Dr.
Plinio chamava carinhosamente sua mãe por esse epíteto, pelo desejo dela de
tudo fazer com perfeição, “mamãe procurava fazer tudo do melhor modo que lhe
fosse possível, com cuidado e dedicação, seguindo o exemplo d’Aquele que disse:
sede perfeitos...” Vejamos as palavras de seu filho, Plinio Correa de Oliveira.
Como já tive ocasião
de comentar, mamãe manifestava constantemente uma certa tendência para o que há
de mais alto, belo e delicado. Assim, por exemplo, quando eu chegava da rua, à
noite, e ia cumprimentá-la, a encontrava junto à imagem do Sagrado Coração de
Jesus ou no seu quarto, esperando-me para uma “palavrinha”. Ora, no período de
tempo que antecedia a minha chegada, tendo ela terminado suas orações e
afazeres domésticos, no que mamãe pensava?
Elevação ao tratar de assuntos corriqueiros
Não saberia dizer com
exatidão, mas eu notava que o espírito dela se desprendia de altas regiões do
pensamento para me acolher e conversar comigo. Naquele colóquio, ficava-me uma
impressão semelhante à que teria uma pessoa a qual, após ter passeado no cimo
de uma montanha onde houvessem árvores floridas e perfumadas, descesse de lá e
percebesse que todos os seus trajes estavam impregnados do aroma daquelas flores.
Assim também eu tinha a sensação de que todo o espírito de mamãe ficava
embebido do perfume das coisas em que ela tinha pensado.
É preciso salientar
que eu não me apresentava para essas conversas com ela tendo alguma intenção
prévia . Minha disposição era a de ser o Plinio, seu filho, inteiramente
espontâneo, dizendo-lhe o que me apetecesse no momento. Ainda que se tratasse
de coisas insignificantes, qualquer fato corriqueiro do dia-a-dia que me
tivesse acontecido. E eu notava que mamãe procurava entrar naquele assunto
banal com a mesma elevação com que, até há pouco, dedicara suas cogitações a
temas mais altos . Ela imergia naquele pequeno episódio e como que o iluminava
com sua nobreza de espírito.
Então se interessava
pelo par de sapatos novos que eu tinha comprado, pelos meus trabalhos no
escritório, pela minha consulta ao dentista e por outros fatos de menor
importância que, no meu entender, deixavam de ser triviais pelo modo como ela
os considerava.
Esmero no escolher presentes para os filhos
O mesmo se poderia
dizer do modo pelo qual ela cuidava dos assuntos de casa, conferindo-lhes
aquela sua nota característica de bondade e delicadeza de alma.
Por exemplo, quando
preparava os presentes de Natal para os dois filhos, em geral brinquedos
comprados nas melhores lojas do gênero então existentes em São Paulo.

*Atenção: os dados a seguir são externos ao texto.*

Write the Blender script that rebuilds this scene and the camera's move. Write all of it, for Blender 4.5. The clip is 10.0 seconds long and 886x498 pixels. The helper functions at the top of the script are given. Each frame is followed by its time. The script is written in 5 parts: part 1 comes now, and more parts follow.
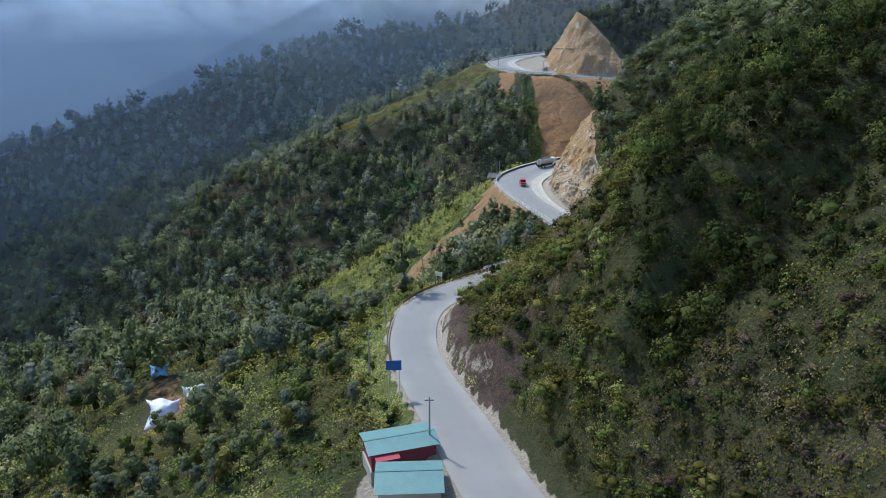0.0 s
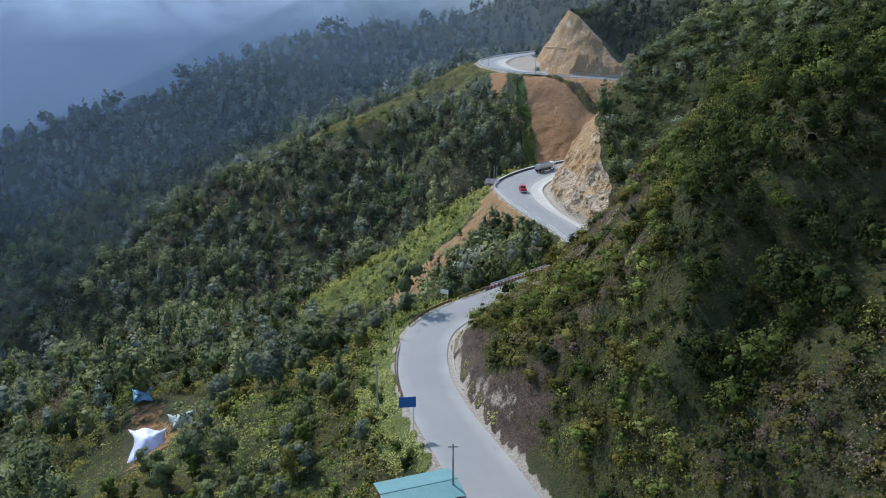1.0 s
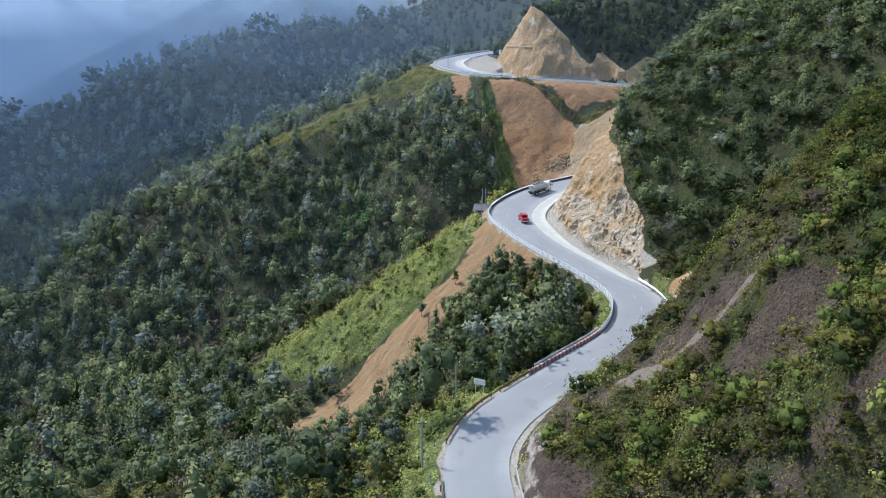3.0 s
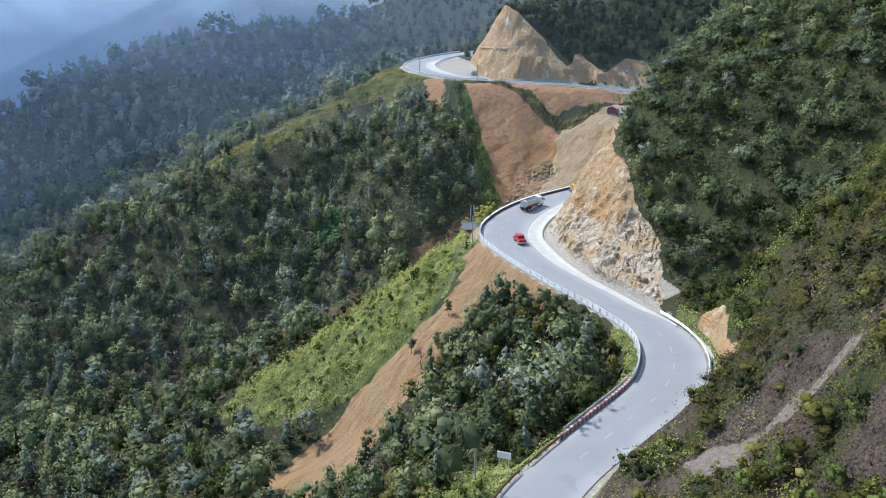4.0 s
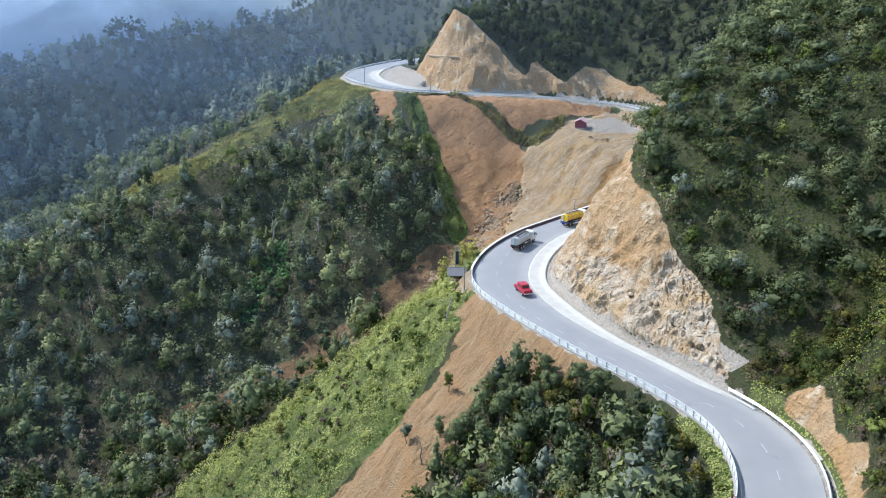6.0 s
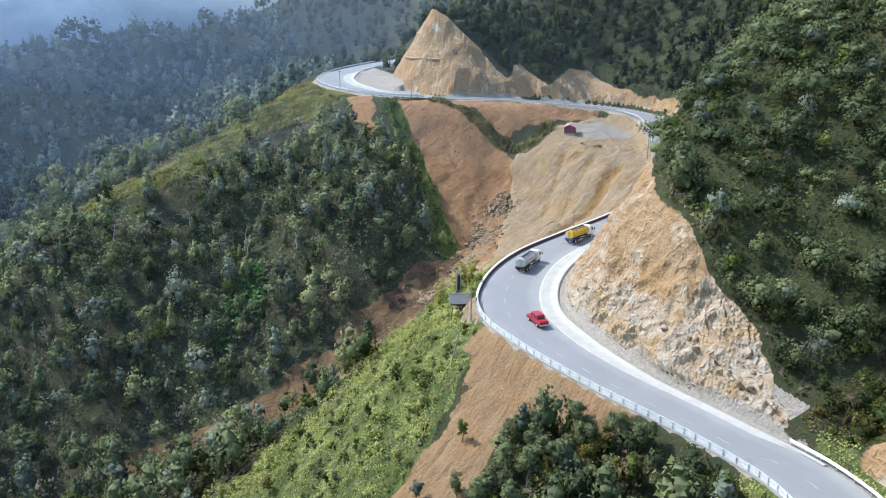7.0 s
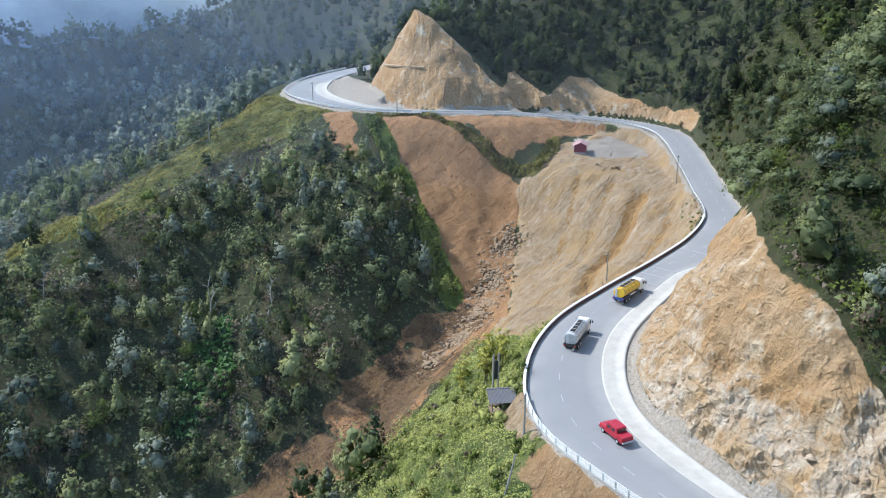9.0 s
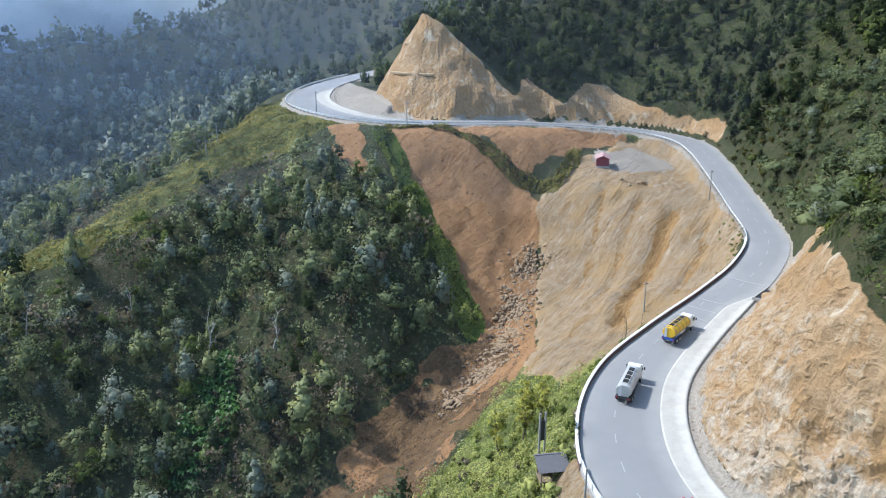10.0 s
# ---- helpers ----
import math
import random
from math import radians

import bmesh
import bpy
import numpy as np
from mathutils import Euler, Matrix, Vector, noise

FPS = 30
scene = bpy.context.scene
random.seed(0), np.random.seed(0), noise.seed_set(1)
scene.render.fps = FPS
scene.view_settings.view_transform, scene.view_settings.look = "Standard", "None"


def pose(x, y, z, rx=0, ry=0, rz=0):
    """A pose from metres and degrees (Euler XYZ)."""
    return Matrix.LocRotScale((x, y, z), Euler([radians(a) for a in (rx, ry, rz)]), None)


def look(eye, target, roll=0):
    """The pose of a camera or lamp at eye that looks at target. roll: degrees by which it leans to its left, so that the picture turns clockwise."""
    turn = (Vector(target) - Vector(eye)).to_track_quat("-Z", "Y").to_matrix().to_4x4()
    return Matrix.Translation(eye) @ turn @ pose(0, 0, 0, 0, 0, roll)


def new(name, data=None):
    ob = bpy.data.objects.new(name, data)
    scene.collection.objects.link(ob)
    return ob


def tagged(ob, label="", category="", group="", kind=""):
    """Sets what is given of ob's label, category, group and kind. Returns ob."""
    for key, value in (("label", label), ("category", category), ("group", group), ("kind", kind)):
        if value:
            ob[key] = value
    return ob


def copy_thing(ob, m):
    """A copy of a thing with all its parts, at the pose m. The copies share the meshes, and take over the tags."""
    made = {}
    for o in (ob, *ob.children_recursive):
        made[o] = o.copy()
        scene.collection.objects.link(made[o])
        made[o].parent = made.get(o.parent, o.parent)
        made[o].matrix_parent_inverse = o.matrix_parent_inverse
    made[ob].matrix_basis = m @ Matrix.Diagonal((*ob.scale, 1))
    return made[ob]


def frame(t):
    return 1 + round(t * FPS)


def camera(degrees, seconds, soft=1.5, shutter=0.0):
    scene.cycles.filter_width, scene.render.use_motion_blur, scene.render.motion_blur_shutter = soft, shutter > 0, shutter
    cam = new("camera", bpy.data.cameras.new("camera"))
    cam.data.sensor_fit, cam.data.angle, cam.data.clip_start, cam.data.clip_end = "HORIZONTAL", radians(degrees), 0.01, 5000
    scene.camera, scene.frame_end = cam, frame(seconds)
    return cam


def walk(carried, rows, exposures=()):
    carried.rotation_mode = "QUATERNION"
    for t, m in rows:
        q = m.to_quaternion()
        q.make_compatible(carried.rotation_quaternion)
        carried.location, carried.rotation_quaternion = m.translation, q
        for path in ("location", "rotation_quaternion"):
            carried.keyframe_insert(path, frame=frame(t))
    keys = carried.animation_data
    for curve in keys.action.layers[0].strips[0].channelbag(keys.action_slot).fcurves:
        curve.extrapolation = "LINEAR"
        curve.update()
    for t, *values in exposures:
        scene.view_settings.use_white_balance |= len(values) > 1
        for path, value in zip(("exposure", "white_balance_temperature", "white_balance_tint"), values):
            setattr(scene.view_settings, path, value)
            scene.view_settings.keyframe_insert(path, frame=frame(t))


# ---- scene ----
cam = camera(60.4, 10.0, 1.05)
METRES, EYE, TILT, LEAN, TURN = 200.0, 100.0, -17.5, 0.0, 0.0
ROWS = [
    (0.0, 0.0, 0.0, 0.0, -0.0, 0.0, -0.0),
    (0.5, -0.0055, 0.0261, 0.009, -0.52, -0.01, 0.09),
    (1.0, -0.0277, 0.057, 0.0194, -1.53, -0.17, 0.37),
    (1.5, -0.0551, 0.0951, 0.0302, -2.77, -0.18, 0.69),
    (2.0, -0.0772, 0.1509, 0.0472, -4.33, -0.33, 1.23),
    (2.5, -0.0925, 0.2106, 0.0657, -5.75, -0.45, 1.68),
    (4.0, -0.1281, 0.3761, 0.117, -10.42, -0.76, 3.07),
    (4.5, -0.1375, 0.4221, 0.131, -12.03, -0.84, 3.52),
    (5.0, -0.1462, 0.4717, 0.1451, -13.68, -0.83, 3.98),
    (5.5, -0.1543, 0.5133, 0.1579, -15.1, -0.81, 4.41),
    (7.0, -0.173, 0.6454, 0.1988, -19.36, -1.13, 5.72),
    (7.5, -0.1741, 0.6929, 0.2144, -20.61, -1.37, 6.1),
    (8.0, -0.1703, 0.7478, 0.2332, -21.74, -1.63, 6.49),
    (8.5, -0.163, 0.796, 0.2503, -22.27, -1.66, 6.66),
    (9.0, -0.1601, 0.84, 0.2664, -22.67, -1.7, 6.83),
    (9.5, -0.158, 0.8795, 0.281, -22.99, -1.76, 6.98),
    (10.0, -0.1575, 0.9224, 0.299, -23.33, -1.8, 7.12),
]
walk(cam, [(t, pose(0, 0, EYE, TILT, LEAN, TURN) @ pose(METRES * x, METRES * y, METRES * z, 90 + pitch, roll, yaw)) for t, x, y, z, yaw, pitch, roll in ROWS],
     [(0.0, 0.32, 5890, 9), (2.5, 0.64, 5800, 9.5), (5.0, 0.93, 5800, 9.5), (7.5, 0.95, 5870, 9), (10.0, 0.85, 5850, 9)])

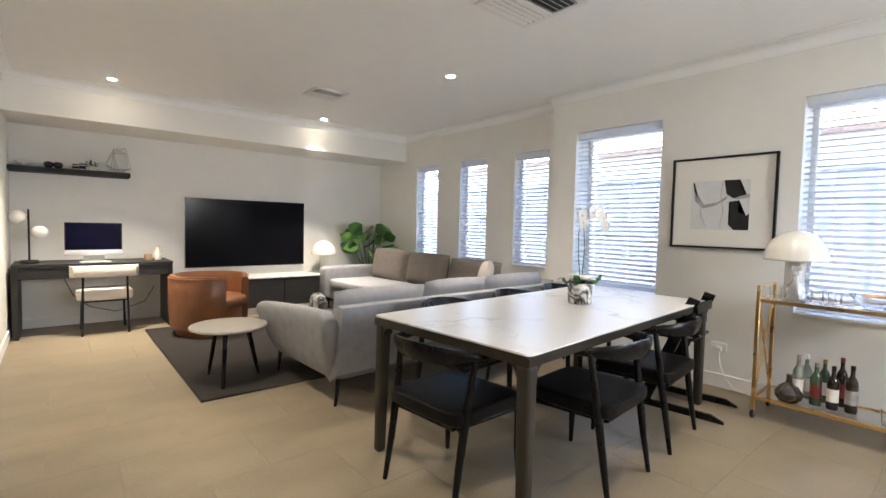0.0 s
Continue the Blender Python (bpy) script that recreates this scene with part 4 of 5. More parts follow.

Até
atingirmos certa idade, mamãe costumava pedir à nossa governanta, Fräulein
Mathilde, que nos levasse a essas lojas e nos fizesse escolher os nossos
brinquedos favoritos, dizendo-nos em seguida: “Agora rezem a São Nicolau, e
peçam a ele que lhes traga esses presentes”.
Claro, crianças que
éramos, acreditávamos naquela afetuosa combinação, e nos dirigíamos à loja de
brinquedos contentes e ansiosos, esperando que São Nicolau nos fosse favorável
. No dia de Natal, nossa alegria era completa ao vermos que tínhamos sido
atendidos…
Mas, além desses
presentes, mamãe se comprazia em confeccionar, ela mesma, outros brinquedos
para nós, especialmente para minha irmã, pelo fato de ser mais fácil elaborar
algo que agrade a uma menina. Lembro-me, por exemplo, de vê-la trabalhar num
enfeite para abajur que era uma espécie de guirlanda formada por figuras
femininas de mãos dadas, como se fossem várias meninas dançando ao som de uma
música em torno, digamos, de um chafariz.
Essas silhuetas eram
inspiradas em gravuras que mamãe colecionara de revistas brasileiras ou de
figurinos franceses. Depois de as recortar e colar, ela ainda as pintava com
purpurina, dando relevos dourados e outros adornos. Por fim, decorava o abajur
e dava de presente à filha. Aquilo lhe tomara tempo e empenho, às vezes até
altas horas da noite, mas era de admirar a perfeição e o cuidado com que mamãe
se entregava à tarefa. E, a meu ver, o melhor dessa perfeição estava no fato de
que, com o passar do tempo, as figuras perdiam aderência no abajur, se
descolavam, caíam, e o objeto tornava-se feio. Dona Lucilia então se desfazia
de tudo: “Acabou-se, não tem mais beleza, e a perfeição agora consiste em
pensar noutra coisa. Isso fica para o passado. Pensemos no futuro.”